* **What the task requires**: Transcribe all of the material exactly, except for its pictures.

* **Provided data**:
○ ○ ○ ○ ○ ○ ○
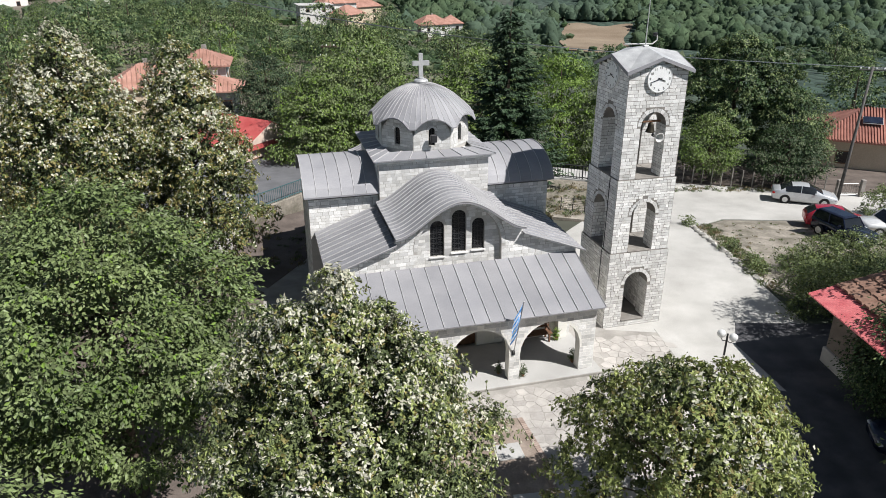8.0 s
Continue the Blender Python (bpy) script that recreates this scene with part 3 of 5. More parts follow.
# crossed gable roof with four ridges
TC = Vector(((TU0 + TU1) / 2, (TV0 + TV1) / 2, 0))
hw = (TU1 - TU0) / 2 + 0.05
for k in range(4):
    q = Matrix.Translation(TC) @ Matrix.Rotation(radians(90 * k), 4, "Z")
    ridge, apex, eave = 13.2, 12.91, 12.35
    for s in (-1, 1):
        bm = bmesh.new()
        tri_ = [(0, 0, ridge), (0, -hw, apex), (s * hw, -hw, eave)]
        lo = [bm.verts.new(q @ Vector((x, y, z - 0.07))) for x, y, z in tri_]
        hi = [bm.verts.new(q @ Vector((x, y, z))) for x, y, z in tri_]
        bm.faces.new(hi)
        bm.faces.new(lo[::-1])
        for j in range(3):
            bm.faces.new((lo[j], lo[j - 1], hi[j - 1], hi[j]))
        part("roof_plate", bm, PALE_METAL, tower)
        bm = bmesh.new()
        hexa(bm, [q @ Vector(p) for p in ((0, -hw - 0.03, apex - 0.14), (s * (hw + 0.02), -hw - 0.03, eave - 0.15), (s * (hw + 0.02), -hw + 0.01, eave - 0.15), (0, -hw + 0.01, apex - 0.14), (0, -hw - 0.03, apex + 0.01), (s * (hw + 0.02), -hw - 0.03, eave + 0.005), (s * (hw + 0.02), -hw + 0.01, eave + 0.005), (0, -hw + 0.01, apex + 0.01))])
        part("barge_board", bm, LEAD, tower)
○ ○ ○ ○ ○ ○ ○
* **Solved exercise**:
8.0 s
Continue the Blender Python (bpy) script that recreates this scene with part 3 of 5. More parts follow.
# crossed gable roof with four ridges
TC = Vector(((TU0 + TU1) / 2, (TV0 + TV1) / 2, 0))
hw = (TU1 - TU0) / 2 + 0.05
for k in range(4):
    q = Matrix.Translation(TC) @ Matrix.Rotation(radians(90 * k), 4, "Z")
    ridge, apex, eave = 13.2, 12.91, 12.35
    for s in (-1, 1):
        bm = bmesh.new()
        tri_ = [(0, 0, ridge), (0, -hw, apex), (s * hw, -hw, eave)]
        lo = [bm.verts.new(q @ Vector((x, y, z - 0.07))) for x, y, z in tri_]
        hi = [bm.verts.new(q @ Vector((x, y, z))) for x, y, z in tri_]
        bm.faces.new(hi)
        bm.faces.new(lo[::-1])
        for j in range(3):
            bm.faces.new((lo[j], lo[j - 1], hi[j - 1], hi[j]))
        part("roof_plate", bm, PALE_METAL, tower)
        bm = bmesh.new()
        hexa(bm, [q @ Vector(p) for p in ((0, -hw - 0.03, apex - 0.14), (s * (hw + 0.02), -hw - 0.03, eave - 0.15), (s * (hw + 0.02), -hw + 0.01, eave - 0.15), (0, -hw + 0.01, apex - 0.14), (0, -hw - 0.03, apex + 0.01), (s * (hw + 0.02), -hw - 0.03, eave + 0.005), (s * (hw + 0.02), -hw + 0.01, eave + 0.005), (0, -hw + 0.01, apex + 0.01))])
        part("barge_board", bm, LEAD, tower)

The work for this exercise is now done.